Silver Chef announced in December that it expected to miss full year guidance by the range of 10-15% (covered previously in The Wire here) and the half year results announced yesterday confirmed the issues raised by management at that time.

Whilst the company has continued to see strong growth in its core hospitality business, the GoGetta business has underperformed, with growth slowing (rental assets up just 1% from June 2013). To address the slowing GoGetta growth the company plans a renewed focus on the business with particular focus on recruitment and training of staff and in particular expertise in key sectors being targeted. The company aims to return the GoGetta business to previous levels of growth.

That said, the company still grew top line revenue by 26% and rental assets by 7%.

Revenues for the group were up 26% compared to the prior corresponding period with expenses up 30%. Increased expenses included costs of entering the Canadian market (set up costs of $0.56m). Net profit after tax was up 10% however this included some one off write backs, underlying net profit was flat.
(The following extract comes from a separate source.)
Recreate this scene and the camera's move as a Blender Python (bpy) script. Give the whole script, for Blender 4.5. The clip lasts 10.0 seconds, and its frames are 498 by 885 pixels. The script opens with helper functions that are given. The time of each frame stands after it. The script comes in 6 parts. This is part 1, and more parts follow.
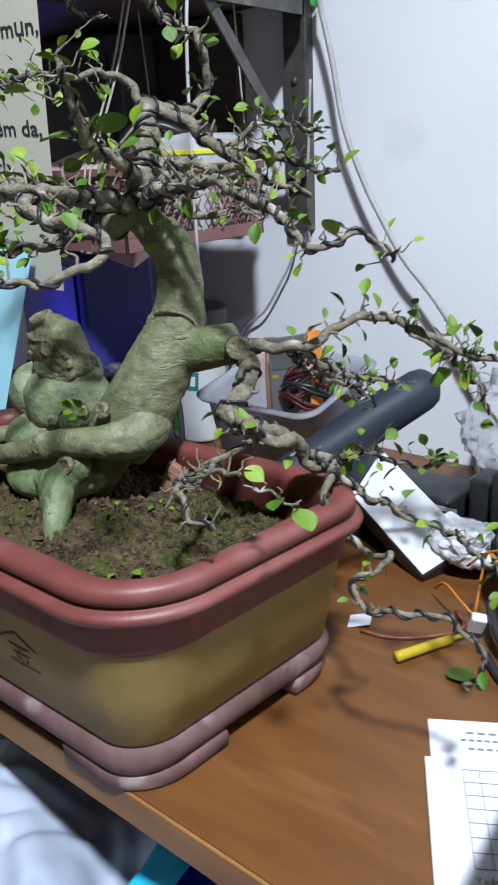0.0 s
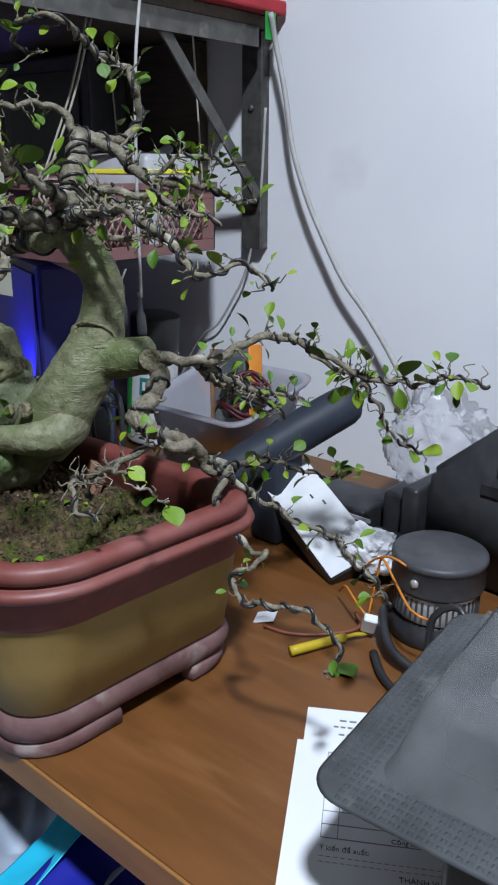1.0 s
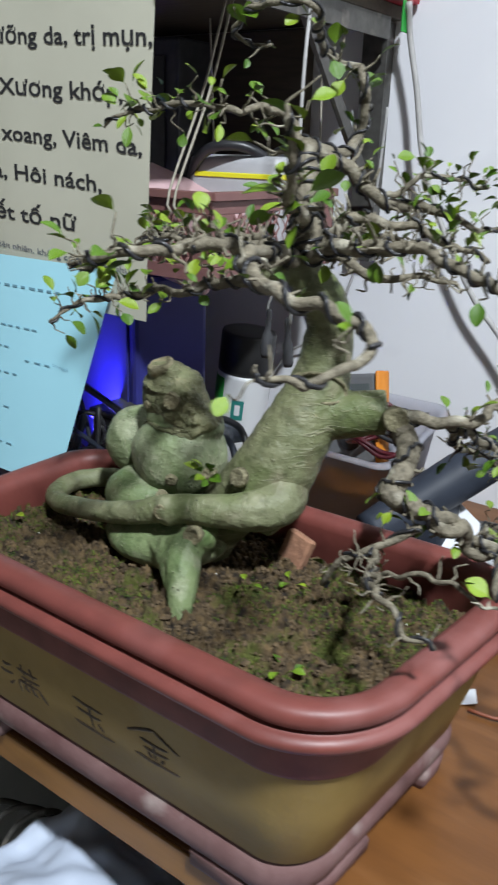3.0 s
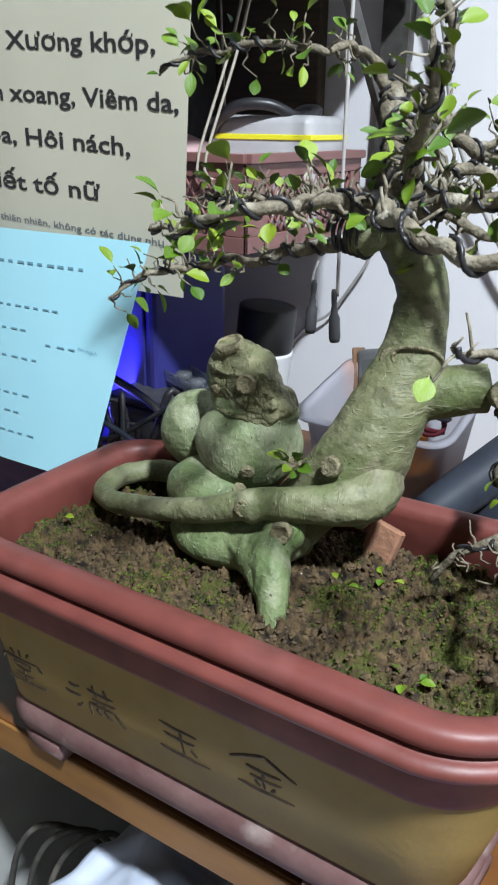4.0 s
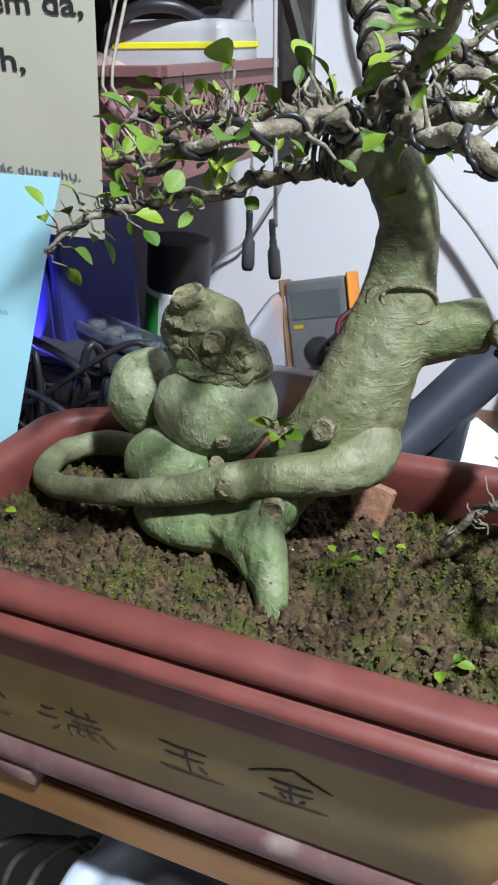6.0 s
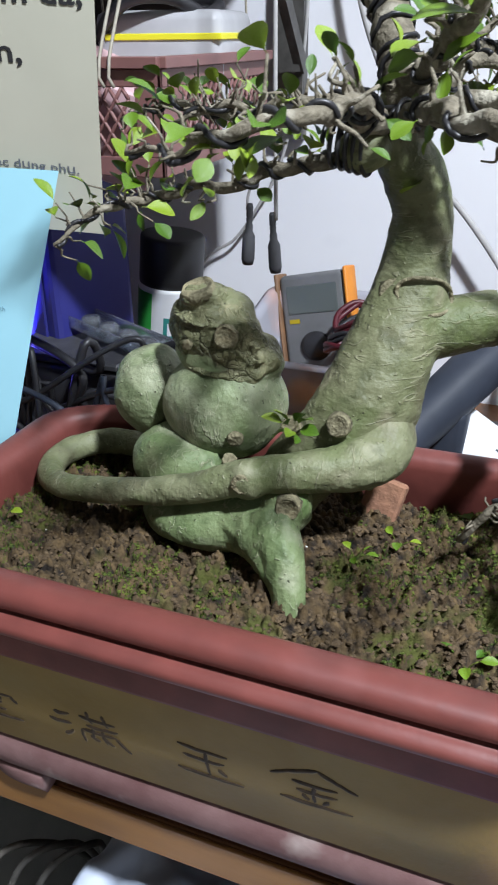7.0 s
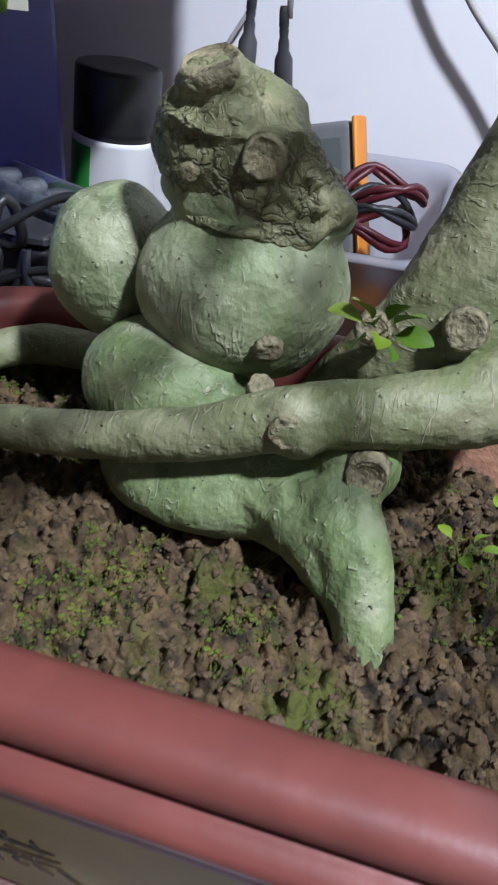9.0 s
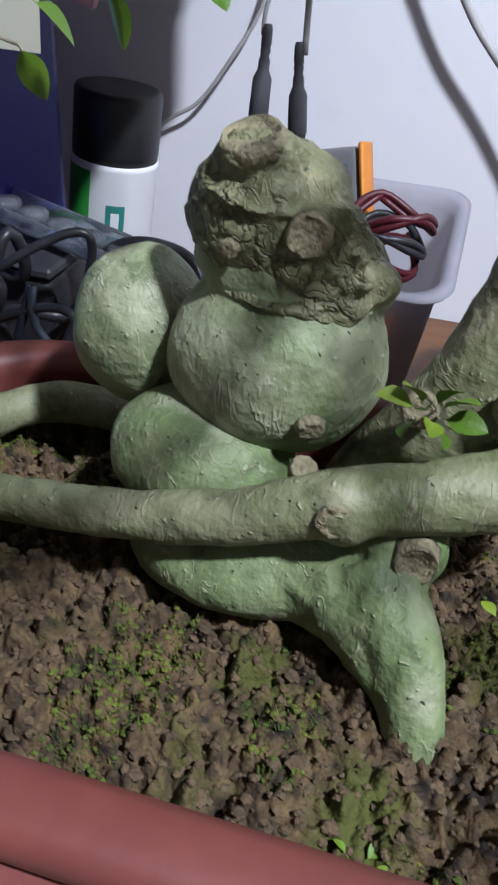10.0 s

The Silver Chef fixed rate 2018 bond is available to retail and wholesale investors from $10,000. Current yield to maturity is 6.61% and running yield 7.92%.For more information, please call your local dealer.

Key terms
Running yield
Running yield uses the current price of a bond instead of its face value and represents the return an investor would expect if he or she purchased a bond and held it for a year. It is calculated by dividing the coupon by the market price.

Yield to maturity

The return an investor will receive if they buy a bond and hold the bond to maturity. It is the annualised return based on all coupon payments plus the face value or the market price if it was purchased on a secondary market. Yield to maturity thus includes any gain or loss if the security was purchased at a discount (below face value) or premium (above face value). It refers to the interest or dividends received from a security and is usually expressed annually or semi-annually as a percentage based on the investment’s cost, its current market value or its face value. Bond yields may be quoted either as an absolute rate or as a margin to the interest rate swap rate for the same maturity. It is a useful indicator of value because it allows for direct comparison between different types of securities with various maturities and credit risk. Note that the calculation makes the assumption that all coupon payments can be reinvested at the yield to maturity rate. Also, the yield and coupon are different.